> **Records provided**

-- start --

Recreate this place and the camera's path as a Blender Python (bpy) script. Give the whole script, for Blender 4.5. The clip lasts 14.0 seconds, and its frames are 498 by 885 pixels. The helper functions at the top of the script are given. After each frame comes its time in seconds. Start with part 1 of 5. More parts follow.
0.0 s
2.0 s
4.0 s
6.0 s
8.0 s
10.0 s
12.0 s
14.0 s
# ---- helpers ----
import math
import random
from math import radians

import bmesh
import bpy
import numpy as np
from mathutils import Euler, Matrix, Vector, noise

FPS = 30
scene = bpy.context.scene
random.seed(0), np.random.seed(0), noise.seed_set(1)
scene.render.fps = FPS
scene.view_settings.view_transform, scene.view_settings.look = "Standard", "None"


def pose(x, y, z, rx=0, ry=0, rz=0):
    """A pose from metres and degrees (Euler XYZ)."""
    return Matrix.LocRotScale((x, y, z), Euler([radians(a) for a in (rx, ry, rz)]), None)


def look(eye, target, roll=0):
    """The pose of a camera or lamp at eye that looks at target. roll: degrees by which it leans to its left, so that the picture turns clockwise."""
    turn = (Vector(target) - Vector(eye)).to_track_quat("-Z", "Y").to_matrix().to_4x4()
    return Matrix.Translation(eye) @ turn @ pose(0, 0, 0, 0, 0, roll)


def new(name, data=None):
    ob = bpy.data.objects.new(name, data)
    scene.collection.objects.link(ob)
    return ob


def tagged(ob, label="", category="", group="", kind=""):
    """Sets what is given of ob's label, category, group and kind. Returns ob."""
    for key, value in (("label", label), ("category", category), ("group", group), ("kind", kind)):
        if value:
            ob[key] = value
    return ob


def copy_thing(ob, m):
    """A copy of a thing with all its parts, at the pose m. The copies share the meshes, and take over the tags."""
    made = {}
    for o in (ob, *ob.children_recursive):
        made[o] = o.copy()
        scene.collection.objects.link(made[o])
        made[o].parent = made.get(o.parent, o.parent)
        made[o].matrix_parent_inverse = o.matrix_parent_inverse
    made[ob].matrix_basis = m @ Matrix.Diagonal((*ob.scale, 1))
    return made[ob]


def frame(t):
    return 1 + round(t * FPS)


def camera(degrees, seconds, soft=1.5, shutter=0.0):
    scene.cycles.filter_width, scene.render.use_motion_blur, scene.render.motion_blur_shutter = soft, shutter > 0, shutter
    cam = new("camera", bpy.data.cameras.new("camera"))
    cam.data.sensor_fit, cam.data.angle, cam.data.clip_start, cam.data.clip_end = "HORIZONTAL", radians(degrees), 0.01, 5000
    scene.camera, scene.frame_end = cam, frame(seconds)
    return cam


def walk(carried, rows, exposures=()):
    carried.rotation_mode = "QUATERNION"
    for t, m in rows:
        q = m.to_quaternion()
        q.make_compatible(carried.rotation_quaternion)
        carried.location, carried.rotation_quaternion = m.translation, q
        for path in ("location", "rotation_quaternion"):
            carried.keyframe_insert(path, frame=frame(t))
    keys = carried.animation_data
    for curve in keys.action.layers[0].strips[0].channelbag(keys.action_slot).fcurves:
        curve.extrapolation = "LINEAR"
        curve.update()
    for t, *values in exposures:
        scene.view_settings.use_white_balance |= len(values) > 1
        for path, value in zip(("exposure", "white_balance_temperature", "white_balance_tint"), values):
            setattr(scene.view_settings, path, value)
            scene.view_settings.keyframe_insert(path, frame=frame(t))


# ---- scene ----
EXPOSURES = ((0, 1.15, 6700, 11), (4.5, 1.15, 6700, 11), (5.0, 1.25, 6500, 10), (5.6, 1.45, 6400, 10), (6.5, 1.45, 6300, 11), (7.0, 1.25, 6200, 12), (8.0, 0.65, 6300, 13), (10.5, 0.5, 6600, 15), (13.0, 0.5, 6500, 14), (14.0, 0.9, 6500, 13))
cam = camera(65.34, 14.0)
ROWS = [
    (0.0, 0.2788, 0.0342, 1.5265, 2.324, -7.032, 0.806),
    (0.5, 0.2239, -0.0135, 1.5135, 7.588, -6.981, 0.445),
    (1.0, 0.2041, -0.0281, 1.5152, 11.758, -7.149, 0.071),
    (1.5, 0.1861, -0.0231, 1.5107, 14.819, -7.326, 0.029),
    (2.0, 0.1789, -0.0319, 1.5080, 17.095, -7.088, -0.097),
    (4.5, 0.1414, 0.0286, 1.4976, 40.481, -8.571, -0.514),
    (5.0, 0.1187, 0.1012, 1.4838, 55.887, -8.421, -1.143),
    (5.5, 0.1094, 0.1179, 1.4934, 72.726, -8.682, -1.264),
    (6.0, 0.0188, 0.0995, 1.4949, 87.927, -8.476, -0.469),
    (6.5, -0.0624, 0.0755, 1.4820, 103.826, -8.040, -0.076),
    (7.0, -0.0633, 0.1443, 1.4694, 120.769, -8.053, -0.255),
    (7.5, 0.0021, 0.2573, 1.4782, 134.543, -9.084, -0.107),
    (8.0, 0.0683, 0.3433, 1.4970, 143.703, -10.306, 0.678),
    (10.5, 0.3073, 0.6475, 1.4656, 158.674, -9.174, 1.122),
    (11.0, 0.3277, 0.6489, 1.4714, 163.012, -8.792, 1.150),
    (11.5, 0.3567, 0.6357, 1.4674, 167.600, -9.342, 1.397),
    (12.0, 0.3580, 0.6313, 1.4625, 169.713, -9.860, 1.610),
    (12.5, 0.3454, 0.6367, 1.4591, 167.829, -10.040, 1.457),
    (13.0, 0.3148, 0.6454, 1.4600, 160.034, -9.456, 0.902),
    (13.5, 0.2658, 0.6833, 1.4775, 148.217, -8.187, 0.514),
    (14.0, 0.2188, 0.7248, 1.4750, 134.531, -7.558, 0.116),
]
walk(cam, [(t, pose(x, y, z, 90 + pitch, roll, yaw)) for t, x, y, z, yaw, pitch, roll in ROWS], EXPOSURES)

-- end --
-- start --

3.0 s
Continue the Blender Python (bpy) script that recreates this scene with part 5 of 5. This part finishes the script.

-- end --
-- start --

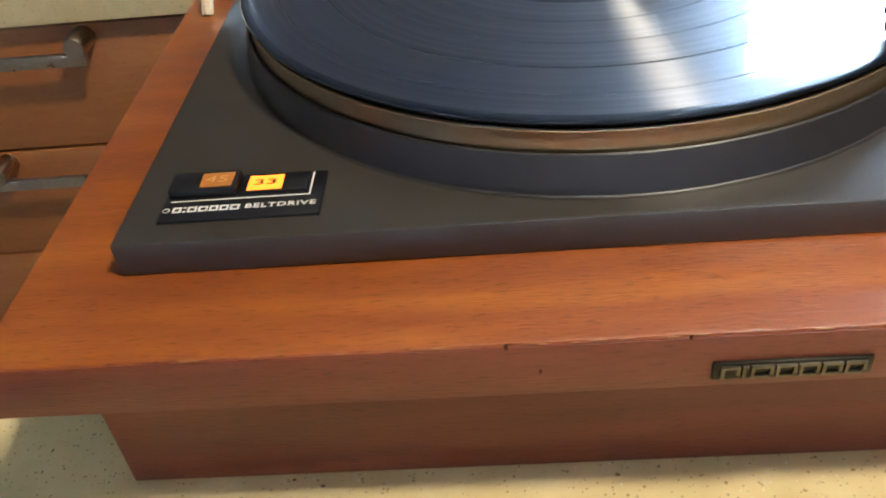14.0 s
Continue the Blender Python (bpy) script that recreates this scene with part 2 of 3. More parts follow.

-- end --

> **Instruction**
Everything from the line containing "Recreate this place" down to the line containing "made[o].parent = made.get(o.parent, o.parent)" should be repeated exactly, with both end lines kept and no other lines added.

> **Exercise output**
Recreate this place and the camera's path as a Blender Python (bpy) script. Give the whole script, for Blender 4.5. The clip lasts 14.0 seconds, and its frames are 498 by 885 pixels. The helper functions at the top of the script are given. After each frame comes its time in seconds. Start with part 1 of 5. More parts follow.
0.0 s
2.0 s
4.0 s
6.0 s
8.0 s
10.0 s
12.0 s
14.0 s
# ---- helpers ----
import math
import random
from math import radians

import bmesh
import bpy
import numpy as np
from mathutils import Euler, Matrix, Vector, noise

FPS = 30
scene = bpy.context.scene
random.seed(0), np.random.seed(0), noise.seed_set(1)
scene.render.fps = FPS
scene.view_settings.view_transform, scene.view_settings.look = "Standard", "None"


def pose(x, y, z, rx=0, ry=0, rz=0):
    """A pose from metres and degrees (Euler XYZ)."""
    return Matrix.LocRotScale((x, y, z), Euler([radians(a) for a in (rx, ry, rz)]), None)


def look(eye, target, roll=0):
    """The pose of a camera or lamp at eye that looks at target. roll: degrees by which it leans to its left, so that the picture turns clockwise."""
    turn = (Vector(target) - Vector(eye)).to_track_quat("-Z", "Y").to_matrix().to_4x4()
    return Matrix.Translation(eye) @ turn @ pose(0, 0, 0, 0, 0, roll)


def new(name, data=None):
    ob = bpy.data.objects.new(name, data)
    scene.collection.objects.link(ob)
    return ob


def tagged(ob, label="", category="", group="", kind=""):
    """Sets what is given of ob's label, category, group and kind. Returns ob."""
    for key, value in (("label", label), ("category", category), ("group", group), ("kind", kind)):
        if value:
            ob[key] = value
    return ob


def copy_thing(ob, m):
    """A copy of a thing with all its parts, at the pose m. The copies share the meshes, and take over the tags."""
    made = {}
    for o in (ob, *ob.children_recursive):
        made[o] = o.copy()
        scene.collection.objects.link(made[o])
        made[o].parent = made.get(o.parent, o.parent)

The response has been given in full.